## The exercise
Collect all the lines that mention the word "recreates".

## Data records
════════════════

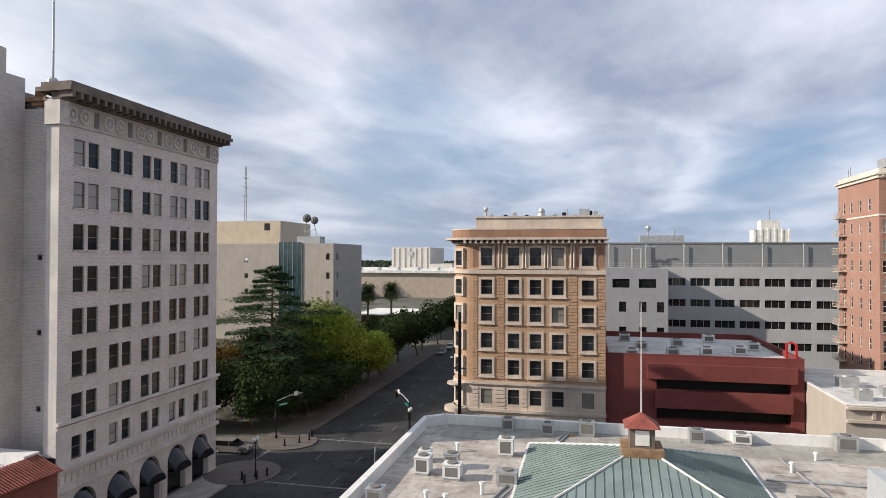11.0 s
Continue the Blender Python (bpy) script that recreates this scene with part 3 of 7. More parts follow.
t = thing("office_building", "stepped orange-brown brick office block with black ribbon windows", "office building", *off(-18, 10))
W5 = [(29.45 - 3.63 * k, 31.0 - 3.63 * k) for k in range(5)]
W5[4] = (14.72, 16.48)
office_level(t, -35.7, 0, 0, 27, 14.0, 33.9, W5, coping=False)
office_level(t, -25.3, 0.8, -1.6, 25, 33.7, 35.95, [], coping=False)
office_level(t, -3.0, 27.1, 3.4, 46, 9.0, 33.2, [(a - 0.5, b - 0.5) for a, b in W5], coping=False, facet=(6.0, 31.5))
office_level(t, -40.5, -3.0, 4.2, 44, 10.4, 14.25, [(10.75, 12.4)])
office_level(t, -45.5, -5.6, 11.0, 44, 7.2, 10.4, [(7.35, 8.75)])
office_level(t, 4.3, 14, 11.7, 44, 10.4, 15.4, [(11.6, 13.2)])
office_level(t, 11.1, 15, 16.2, 44, 5.0, 12.1, [(8.2, 9.8)])
office_level(t, 16.3, 16, 21.0, 44, -0.1, 8.7, [(3.6, 5.6)])
# ground floor with deep openings
GH = [(-48.6, -46.2, 0, 4.6), (-43.6, -38.0, 0, 4.6), (-36.2, -33.0, 0, 4.6), (-26.2, -18.6, 0, 3.9), (-17.5, -8.9, 0, 4.4), (-3.6, -1.0, 0, 4.2), (1.5, 11.5, 0, 4.2)]
g = Geo()
facade(g, off(-50, -10), OX, 0, 65.3, -0.1, 7.4, [(a + 50, b + 50, c, d) for a, b, c, d in GH], 1.2)
facade(g, off(15.3, -10), OY, 0, 54, -0.1, 7.4, [(3, 8, 0, 3.6), (14, 22, 0, 3.6)], 0.6)
facade(g, off(-50, 44), (os_, -oc), 0, 54, -0.1, 7.4, [(30, 36, 0, 4), (42, 50, 0, 4)], 0.6)
part("wall", g, "office", t)
for a, b, c, d in GH:
    ribbon(t, off(-50, -10), OX, a + 50, b + 50, 0.05, d, 2.5, "dark", inset=1.1)
ribbon(t, off(15.3, -10), OY, 3, 8, 0.05, 3.6, 2.5, "dark", inset=0.5)
ribbon(t, off(15.3, -10), OY, 14, 22, 0.05, 3.6, 2.7, "dark", inset=0.5)
ribbon(t, off(-50, 44), (os_, -oc), 30, 36, 0.05, 4, 2.7, "dark", inset=0.5)
ribbon(t, off(-50, 44), (os_, -oc), 42, 50, 0.05, 4, 2.7, "dark", inset=0.5)
part("roof", Geo().prism([off(-49.8, -9.8), off(15.1, -9.8), off(15.1, 44), off(-49.8, 44)], 6.9, 7.15), "whiteroof", t)
g = Geo()
for (ua, va), (ub, vb) in (((-50.05, -10.05), (15.35, -9.6)), ((14.9, -9.6), (15.35, 44)), ((-50.05, -9.6), (-49.6, 44))):
    g.prism([off(ua, va), off(ub, va), off(ub, vb), off(ua, vb)], 7.38, 7.5)
part("coping", g, "coping", t)
g = Geo()
for a, b, c, d in GH[:3]:
    part("pilaster", Geo().prism([off(a - 0.5, -10.6), off(a - 0.05, -10.6), off(a - 0.05, -10.0), off(a - 0.5, -10.0)], 0, 5.4), "office", t)
part("sign_panel", Geo().prism([off(-26.5, -10.12), off(-13.2, -10.12), off(-13.2, -10.0), off(-26.5, -10.0)], 4.9, 6.3), "inkgrey", t, "dark grey blank sign panel")
part("pale_door", Geo().prism([off(-8.2, -10.1), off(-5.0, -10.1), off(-5.0, -10.0), off(-8.2, -10.0)], 0, 4.4), "sand", t, "tall pale yellow panel")
part("roof_dish", Geo().ball(*off(-18, 0.2), 34.9, 0.35), "white", t, "small white round camera housing")
part("aerial", Geo().tube([(*off(-3, 18), 35.7), (*off(-3, 18), 38.6)], 0.05), "blackmetal", t)

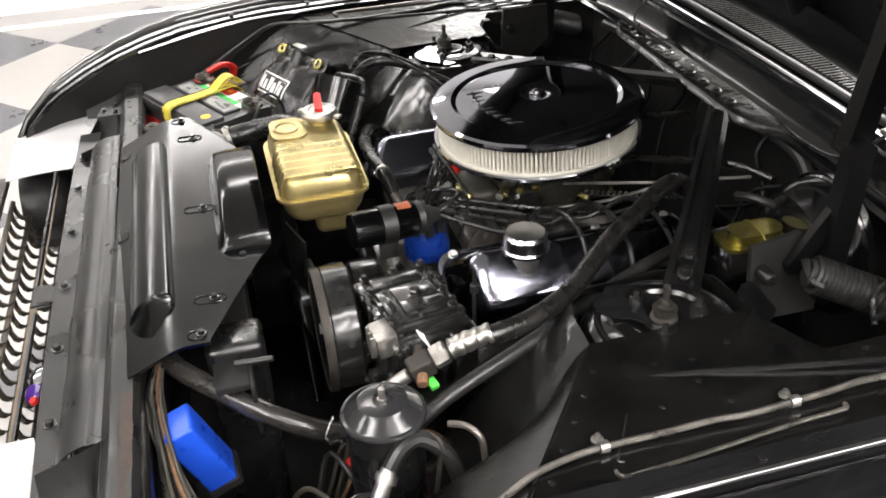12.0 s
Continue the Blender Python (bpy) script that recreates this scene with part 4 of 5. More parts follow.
coil = thing("ignition_coil", (0.165, 0.28, 0.82), "black cylindrical ignition coil with an orange sticker", "ignition coil")
ca, cb = Vector((0.180, 0.215, 0.867)), Vector((0.163, 0.335, 0.862))
cd = (cb - ca).normalized()
part("can", lathe([(0.026, 0), (0.0285, 0.002), (0.0285, 0.10), (0.026, 0.104)], ca, cd, 32), SATIN, coil)
part("cap_end", lathe([(0.025, 0), (0.027, 0.01), (0.018, 0.02), (0.011, 0.035), (0.009, 0.04)], ca + cd * 0.103, cd, 24), RUBBER, coil)
part("clamp_band", lathe([(0.0288, 0), (0.0303, 0), (0.0303, 0.022), (0.0288, 0.022)], ca + cd * 0.045, cd, 32, False), RUBBER, coil)
part("bracket_foot", box((0.185, 0.27, 0.838), (0.012, 0.03, 0.05), r=0.003), RUBBER, coil)
st = cd.cross(Vector((0, 0, 1))).normalized()
up = st.cross(cd)


def coil_sticker(u, v):
    a = radians(lerp(-18, 22, u))
    return ca + cd * lerp(0.072, 0.094, v) + (st * math.sin(a) + up * math.cos(a)) * 0.0294


part("sticker", sheet(coil_sticker, 8, 2, 0.0004), ORANGE, coil, "orange and black sticker")

wires = thing("plug_wires", (0.0, 0.42, 0.80), "bundle of black spark plug wires", "plug wires", kind="stuff")
wr = random.Random(7)
for k in range(4):
    part("plug_wire", tube([DT[3 + k % 3], DT[3 + k % 3] + Vector((-0.015, 0.0, 0.012)), (-0.02, 0.385 + 0.012 * k, 0.812 + 0.003 * k), (-0.12, 0.43 + 0.013 * k, 0.81 + 0.004 * k), (-0.18, 0.51 + 0.012 * k, 0.835), (-0.228, 0.545 + 0.014 * k, 0.832), (-0.268, 0.555 + 0.018 * k, 0.80), (-0.283, 0.56 + 0.03 * k, 0.75), (-0.285, 0.56 + 0.04 * k, 0.66)], 0.0026, 8, 6), WIRE, wires)
for k in range(4):
    y = 0.44 + 0.095 * k
    part("plug_wire", tube([DT[(k - 1) % 8], DT[(k - 1) % 8] + Vector((0.01, 0.01, 0.02)), (0.14, 0.40 + 0.03 * k, 0.825 + 0.004 * k), (0.17, 0.47 + 0.06 * k, 0.81), (0.20, 0.52 + 0.07 * k, 0.86 - 0.004 * k), (0.28, 0.54 + 0.07 * k, 0.865 - 0.01 * k), (0.335, 0.54 + 0.07 * k, 0.80), (0.35, 0.53 + 0.07 * k, 0.68)], 0.0042, 8, 6), WIRE, wires)
for k in range(7):
    x0, y0 = wr.uniform(-0.02, 0.14), wr.uniform(0.36, 0.42)
    part("loom_wire", tube([(x0, y0, 0.79), (x0 + wr.uniform(-0.05, 0.05), y0 + 0.02, 0.83 + wr.uniform(0, 0.03)), (wr.uniform(-0.12, 0.12), 0.42, 0.82 + wr.uniform(-0.02, 0.03)), (wr.uniform(-0.15, 0.16), 0.47, 0.80), (wr.uniform(-0.14, 0.16), 0.55, 0.76)], wr.choice((0.0025, 0.003, 0.0042)), 7, 5), WIRE, wires)
part("coil_lead", tube([cb + cd * 0.01, cb + cd * 0.04 + Vector((0, 0, 0.012)), (0.12, 0.40, 0.87), (0.09, 0.365, 0.86), (0.085, 0.352, 0.82)], 0.0042, 8), WIRE, wires)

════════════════

## Worked solution
Continue the Blender Python (bpy) script that recreates this scene with part 3 of 7. More parts follow.
Continue the Blender Python (bpy) script that recreates this scene with part 4 of 5. More parts follow.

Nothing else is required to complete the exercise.